● **Exercise directions**: Quote the data below in full, minus the images.

● **Collected material**:
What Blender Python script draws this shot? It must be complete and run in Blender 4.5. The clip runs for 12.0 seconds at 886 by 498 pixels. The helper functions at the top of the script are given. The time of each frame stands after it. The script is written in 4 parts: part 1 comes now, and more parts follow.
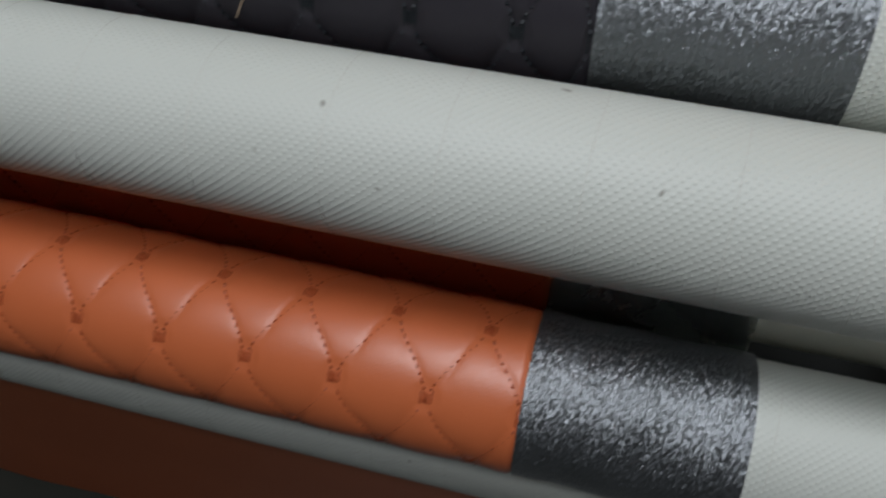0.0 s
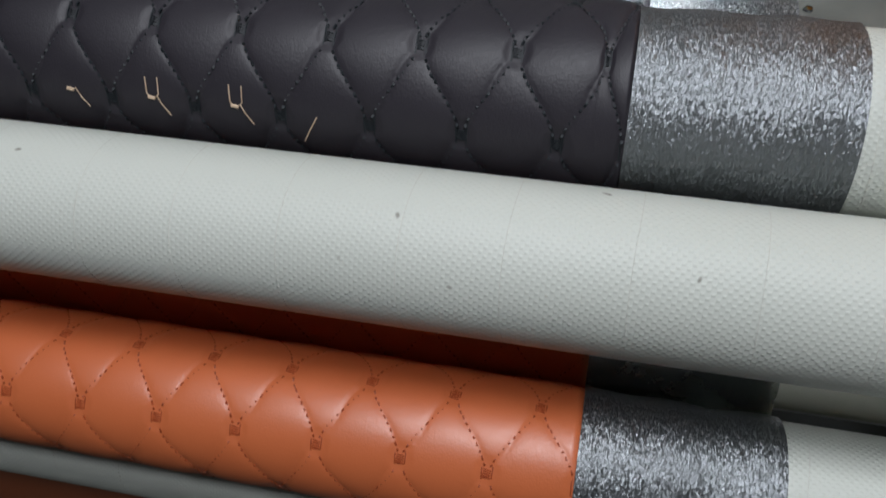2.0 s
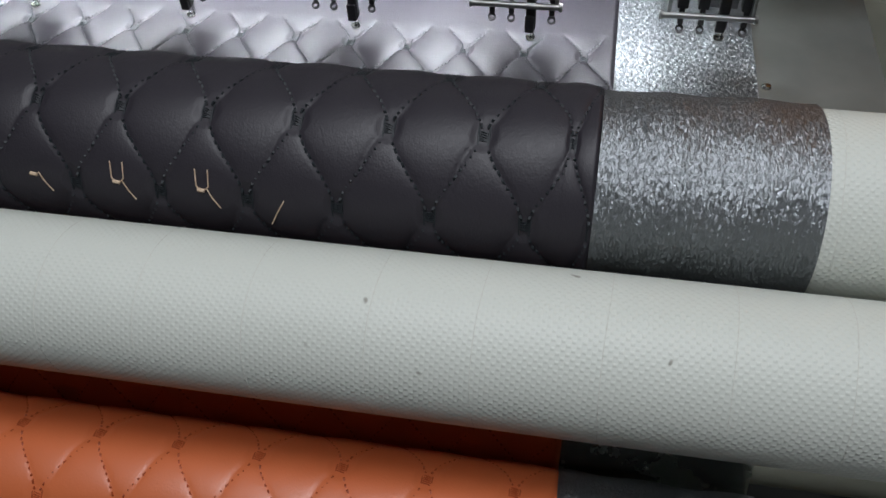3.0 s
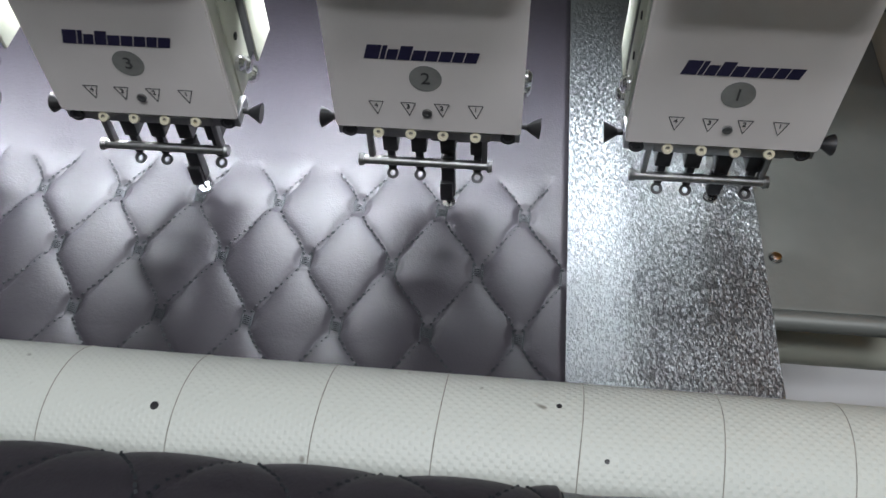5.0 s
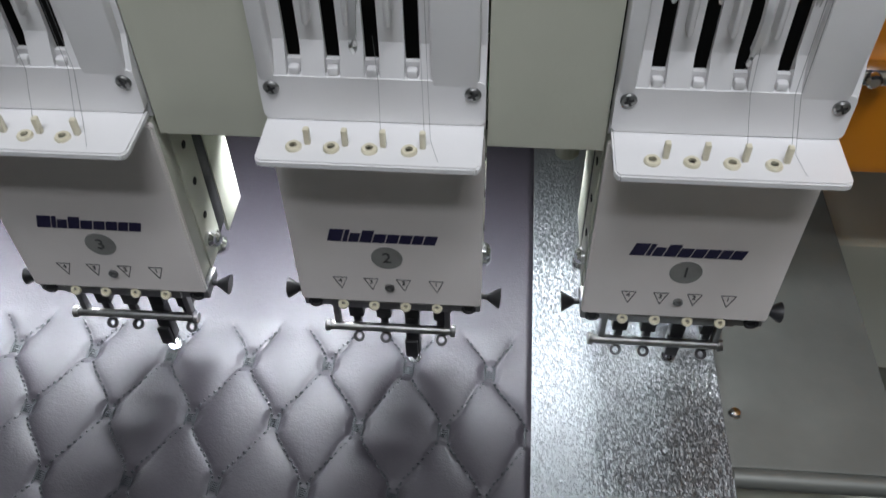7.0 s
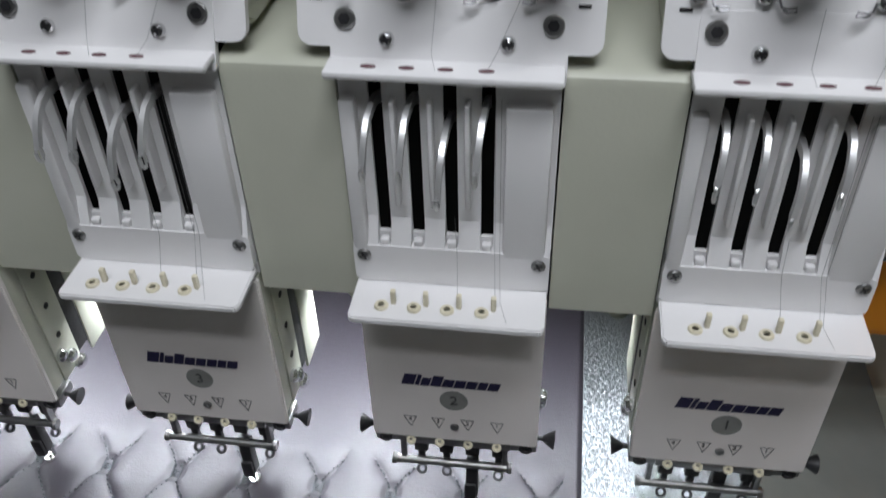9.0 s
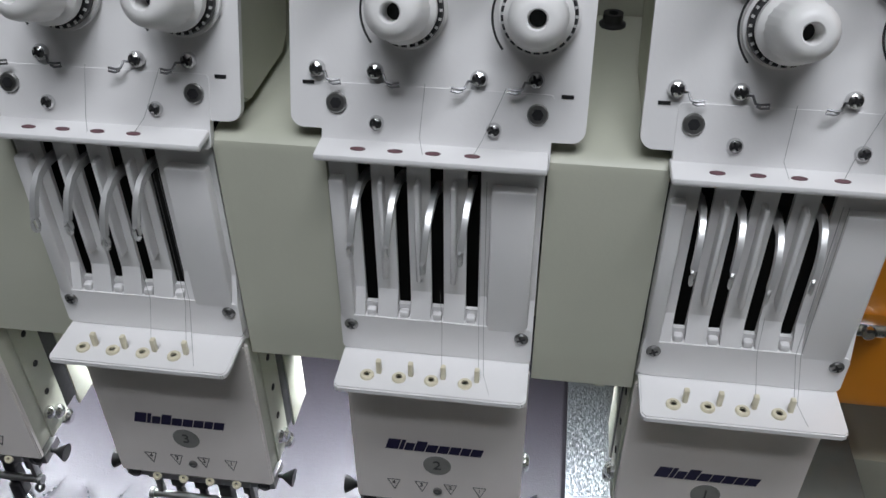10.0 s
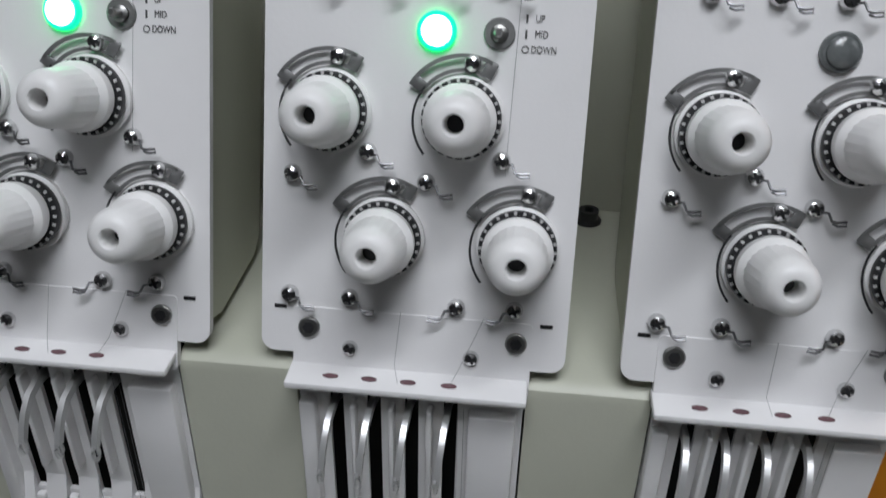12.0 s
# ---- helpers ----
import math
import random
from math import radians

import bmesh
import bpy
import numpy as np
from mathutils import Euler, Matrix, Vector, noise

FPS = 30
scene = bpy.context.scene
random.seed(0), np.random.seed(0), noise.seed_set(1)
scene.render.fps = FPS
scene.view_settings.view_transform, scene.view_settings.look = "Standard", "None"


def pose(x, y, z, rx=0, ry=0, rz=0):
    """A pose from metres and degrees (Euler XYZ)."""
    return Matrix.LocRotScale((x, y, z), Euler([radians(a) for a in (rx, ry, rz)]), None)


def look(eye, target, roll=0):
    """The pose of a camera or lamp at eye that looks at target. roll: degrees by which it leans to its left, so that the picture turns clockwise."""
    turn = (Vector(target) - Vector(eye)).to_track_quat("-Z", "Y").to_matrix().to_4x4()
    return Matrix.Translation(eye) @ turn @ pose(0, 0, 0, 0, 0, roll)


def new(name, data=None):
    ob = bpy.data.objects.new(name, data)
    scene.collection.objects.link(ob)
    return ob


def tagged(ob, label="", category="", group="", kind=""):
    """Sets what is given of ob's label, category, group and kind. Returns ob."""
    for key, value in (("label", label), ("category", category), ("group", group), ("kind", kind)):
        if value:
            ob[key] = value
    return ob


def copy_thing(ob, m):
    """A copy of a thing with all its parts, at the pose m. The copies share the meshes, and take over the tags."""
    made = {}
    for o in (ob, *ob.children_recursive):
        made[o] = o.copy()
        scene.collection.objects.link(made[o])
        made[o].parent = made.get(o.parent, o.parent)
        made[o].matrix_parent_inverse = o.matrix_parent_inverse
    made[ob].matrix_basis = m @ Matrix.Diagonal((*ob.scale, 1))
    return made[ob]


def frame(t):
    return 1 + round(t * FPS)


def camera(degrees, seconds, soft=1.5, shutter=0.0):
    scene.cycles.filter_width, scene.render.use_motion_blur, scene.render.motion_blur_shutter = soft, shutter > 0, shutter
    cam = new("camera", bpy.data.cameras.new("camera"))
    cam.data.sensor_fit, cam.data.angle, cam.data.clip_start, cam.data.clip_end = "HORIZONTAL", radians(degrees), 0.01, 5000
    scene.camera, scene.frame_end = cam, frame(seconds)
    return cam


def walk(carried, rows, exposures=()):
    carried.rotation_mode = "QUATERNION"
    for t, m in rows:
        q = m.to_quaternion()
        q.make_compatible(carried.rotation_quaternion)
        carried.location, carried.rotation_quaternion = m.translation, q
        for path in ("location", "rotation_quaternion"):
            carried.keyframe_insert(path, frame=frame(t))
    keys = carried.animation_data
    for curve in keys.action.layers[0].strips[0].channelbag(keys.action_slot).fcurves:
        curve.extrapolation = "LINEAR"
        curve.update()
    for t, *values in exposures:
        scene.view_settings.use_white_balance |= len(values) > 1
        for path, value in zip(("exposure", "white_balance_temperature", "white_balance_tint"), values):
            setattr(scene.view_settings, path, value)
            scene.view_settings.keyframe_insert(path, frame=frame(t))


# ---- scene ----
cam = camera(54.09, 12.0, 1.5, 0.4)

def place(eye, turn):
    """Camera pose from a place and (tilt from level, lean, heading) in degrees."""
    return pose(*eye, 90 + turn[0], 0, turn[2]) @ pose(0, 0, 0, 0, 0, turn[1])


PATH = [
    (0, (-0.0623, -0.6046, 0.3998), (-57.315, -5.090, 19.083)),
    (0.5, (-0.0999, -0.6350, 0.4256), (-60.041, -7.208, 20.207)),
    (1, (-0.1021, -0.6582, 0.4411), (-57.993, -7.075, 19.878)),
    (1.5, (-0.0989, -0.6518, 0.4427), (-55.032, -4.835, 16.529)),
    (2, (-0.0927, -0.6362, 0.4455), (-52.046, -5.120, 15.690)),
    (2.5, (-0.1024, -0.6372, 0.4499), (-48.981, -2.720, 12.481)),
    (3, (-0.0929, -0.6275, 0.4483), (-47.842, -3.198, 12.276)),
    (3.5, (-0.0935, -0.5906, 0.4601), (-46.970, -4.474, 13.168)),
    (3.7, (-0.0696, -0.5379, 0.4538), (-46.838, -6.726, 16.791)),
    (5.3, (-0.1159, -0.3282, 0.4164), (-53.424, -0.366, 4.839)),
    (5.5, (-0.1192, -0.3231, 0.4157), (-52.124, 0.310, 4.057)),
    (6, (-0.1169, -0.3132, 0.4297), (-50.946, 1.127, 2.827)),
    (6.5, (-0.1021, -0.3107, 0.4448), (-49.646, 0.291, 3.523)),
    (7, (-0.0949, -0.3136, 0.4589), (-47.330, -1.274, 5.423)),
    (7.2, (-0.1003, -0.3177, 0.4682), (-46.692, -1.651, 5.095)),
    (8.8, (-0.1033, -0.3414, 0.5015), (-40.673, -2.059, 8.713)),
    (9, (-0.1055, -0.3400, 0.5130), (-39.862, -1.798, 8.846)),
    (9.5, (-0.1057, -0.3380, 0.5376), (-38.299, -0.871, 8.287)),
    (10, (-0.1037, -0.3361, 0.5347), (-37.637, -0.312, 7.928)),
    (10.5, (-0.1049, -0.3417, 0.5481), (-35.871, 0.523, 7.273)),
    (11, (-0.1034, -0.3389, 0.5643), (-34.342, 0.711, 6.904)),
    (11.5, (-0.1044, -0.3160, 0.5673), (-32.800, 1.027, 6.126)),
    (12, (-0.1114, -0.2949, 0.5771), (-31.708, 1.287, 5.643)),
]
walk(cam, [(t, place(e, a)) for t, e, a in PATH], exposures=[(0.0, -0.14), (0.3, 0.22), (0.6, 0.32), (1.0, 0.28), (2.0, 0.15), (3.0, -0.02), (3.7, -0.14), (5.3, 0.15), (6.0, 0.12), (7.2, -0.02), (10.0, -0.05), (12.0, -0.14)])

# ---- light ----
world = bpy.data.worlds.new("hall_world")
world.use_nodes = True
world.node_tree.nodes["Background"].inputs[0].default_value = (0.75, 0.82, 0.9, 1)
world.node_tree.nodes["Background"].inputs[1].default_value = 0.004
scene.world = world


def area_lamp(name, m, sx, sy, watts, colour):
    d = bpy.data.lights.new(name, "AREA")
    d.shape, d.size, d.size_y, d.energy, d.color = "RECTANGLE", sx, sy, watts, colour
    ob = new(name, d)
    ob.matrix_world = m
    return ob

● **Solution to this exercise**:
What Blender Python script draws this shot? It must be complete and run in Blender 4.5. The clip runs for 12.0 seconds at 886 by 498 pixels. The helper functions at the top of the script are given. The time of each frame stands after it. The script is written in 4 parts: part 1 comes now, and more parts follow.
0.0 s
2.0 s
3.0 s
5.0 s
7.0 s
9.0 s
10.0 s
12.0 s
# ---- helpers ----
import math
import random
from math import radians

import bmesh
import bpy
import numpy as np
from mathutils import Euler, Matrix, Vector, noise

FPS = 30
scene = bpy.context.scene
random.seed(0), np.random.seed(0), noise.seed_set(1)
scene.render.fps = FPS
scene.view_settings.view_transform, scene.view_settings.look = "Standard", "None"


def pose(x, y, z, rx=0, ry=0, rz=0):
    """A pose from metres and degrees (Euler XYZ)."""
    return Matrix.LocRotScale((x, y, z), Euler([radians(a) for a in (rx, ry, rz)]), None)


def look(eye, target, roll=0):
    """The pose of a camera or lamp at eye that looks at target. roll: degrees by which it leans to its left, so that the picture turns clockwise."""
    turn = (Vector(target) - Vector(eye)).to_track_quat("-Z", "Y").to_matrix().to_4x4()
    return Matrix.Translation(eye) @ turn @ pose(0, 0, 0, 0, 0, roll)


def new(name, data=None):
    ob = bpy.data.objects.new(name, data)
    scene.collection.objects.link(ob)
    return ob


def tagged(ob, label="", category="", group="", kind=""):
    """Sets what is given of ob's label, category, group and kind. Returns ob."""
    for key, value in (("label", label), ("category", category), ("group", group), ("kind", kind)):
        if value:
            ob[key] = value
    return ob


def copy_thing(ob, m):
    """A copy of a thing with all its parts, at the pose m. The copies share the meshes, and take over the tags."""
    made = {}
    for o in (ob, *ob.children_recursive):
        made[o] = o.copy()
        scene.collection.objects.link(made[o])
        made[o].parent = made.get(o.parent, o.parent)
        made[o].matrix_parent_inverse = o.matrix_parent_inverse
    made[ob].matrix_basis = m @ Matrix.Diagonal((*ob.scale, 1))
    return made[ob]


def frame(t):
    return 1 + round(t * FPS)


def camera(degrees, seconds, soft=1.5, shutter=0.0):
    scene.cycles.filter_width, scene.render.use_motion_blur, scene.render.motion_blur_shutter = soft, shutter > 0, shutter
    cam = new("camera", bpy.data.cameras.new("camera"))
    cam.data.sensor_fit, cam.data.angle, cam.data.clip_start, cam.data.clip_end = "HORIZONTAL", radians(degrees), 0.01, 5000
    scene.camera, scene.frame_end = cam, frame(seconds)
    return cam


def walk(carried, rows, exposures=()):
    carried.rotation_mode = "QUATERNION"
    for t, m in rows:
        q = m.to_quaternion()
        q.make_compatible(carried.rotation_quaternion)
        carried.location, carried.rotation_quaternion = m.translation, q
        for path in ("location", "rotation_quaternion"):
            carried.keyframe_insert(path, frame=frame(t))
    keys = carried.animation_data
    for curve in keys.action.layers[0].strips[0].channelbag(keys.action_slot).fcurves:
        curve.extrapolation = "LINEAR"
        curve.update()
    for t, *values in exposures:
        scene.view_settings.use_white_balance |= len(values) > 1
        for path, value in zip(("exposure", "white_balance_temperature", "white_balance_tint"), values):
            setattr(scene.view_settings, path, value)
            scene.view_settings.keyframe_insert(path, frame=frame(t))


# ---- scene ----
cam = camera(54.09, 12.0, 1.5, 0.4)

def place(eye, turn):
    """Camera pose from a place and (tilt from level, lean, heading) in degrees."""
    return pose(*eye, 90 + turn[0], 0, turn[2]) @ pose(0, 0, 0, 0, 0, turn[1])


PATH = [
    (0, (-0.0623, -0.6046, 0.3998), (-57.315, -5.090, 19.083)),
    (0.5, (-0.0999, -0.6350, 0.4256), (-60.041, -7.208, 20.207)),
    (1, (-0.1021, -0.6582, 0.4411), (-57.993, -7.075, 19.878)),
    (1.5, (-0.0989, -0.6518, 0.4427), (-55.032, -4.835, 16.529)),
    (2, (-0.0927, -0.6362, 0.4455), (-52.046, -5.120, 15.690)),
    (2.5, (-0.1024, -0.6372, 0.4499), (-48.981, -2.720, 12.481)),
    (3, (-0.0929, -0.6275, 0.4483), (-47.842, -3.198, 12.276)),
    (3.5, (-0.0935, -0.5906, 0.4601), (-46.970, -4.474, 13.168)),
    (3.7, (-0.0696, -0.5379, 0.4538), (-46.838, -6.726, 16.791)),
    (5.3, (-0.1159, -0.3282, 0.4164), (-53.424, -0.366, 4.839)),
    (5.5, (-0.1192, -0.3231, 0.4157), (-52.124, 0.310, 4.057)),
    (6, (-0.1169, -0.3132, 0.4297), (-50.946, 1.127, 2.827)),
    (6.5, (-0.1021, -0.3107, 0.4448), (-49.646, 0.291, 3.523)),
    (7, (-0.0949, -0.3136, 0.4589), (-47.330, -1.274, 5.423)),
    (7.2, (-0.1003, -0.3177, 0.4682), (-46.692, -1.651, 5.095)),
    (8.8, (-0.1033, -0.3414, 0.5015), (-40.673, -2.059, 8.713)),
    (9, (-0.1055, -0.3400, 0.5130), (-39.862, -1.798, 8.846)),
    (9.5, (-0.1057, -0.3380, 0.5376), (-38.299, -0.871, 8.287)),
    (10, (-0.1037, -0.3361, 0.5347), (-37.637, -0.312, 7.928)),
    (10.5, (-0.1049, -0.3417, 0.5481), (-35.871, 0.523, 7.273)),
    (11, (-0.1034, -0.3389, 0.5643), (-34.342, 0.711, 6.904)),
    (11.5, (-0.1044, -0.3160, 0.5673), (-32.800, 1.027, 6.126)),
    (12, (-0.1114, -0.2949, 0.5771), (-31.708, 1.287, 5.643)),
]
walk(cam, [(t, place(e, a)) for t, e, a in PATH], exposures=[(0.0, -0.14), (0.3, 0.22), (0.6, 0.32), (1.0, 0.28), (2.0, 0.15), (3.0, -0.02), (3.7, -0.14), (5.3, 0.15), (6.0, 0.12), (7.2, -0.02), (10.0, -0.05), (12.0, -0.14)])

# ---- light ----
world = bpy.data.worlds.new("hall_world")
world.use_nodes = True
world.node_tree.nodes["Background"].inputs[0].default_value = (0.75, 0.82, 0.9, 1)
world.node_tree.nodes["Background"].inputs[1].default_value = 0.004
scene.world = world


def area_lamp(name, m, sx, sy, watts, colour):
    d = bpy.data.lights.new(name, "AREA")
    d.shape, d.size, d.size_y, d.energy, d.color = "RECTANGLE", sx, sy, watts, colour
    ob = new(name, d)
    ob.matrix_world = m
    return ob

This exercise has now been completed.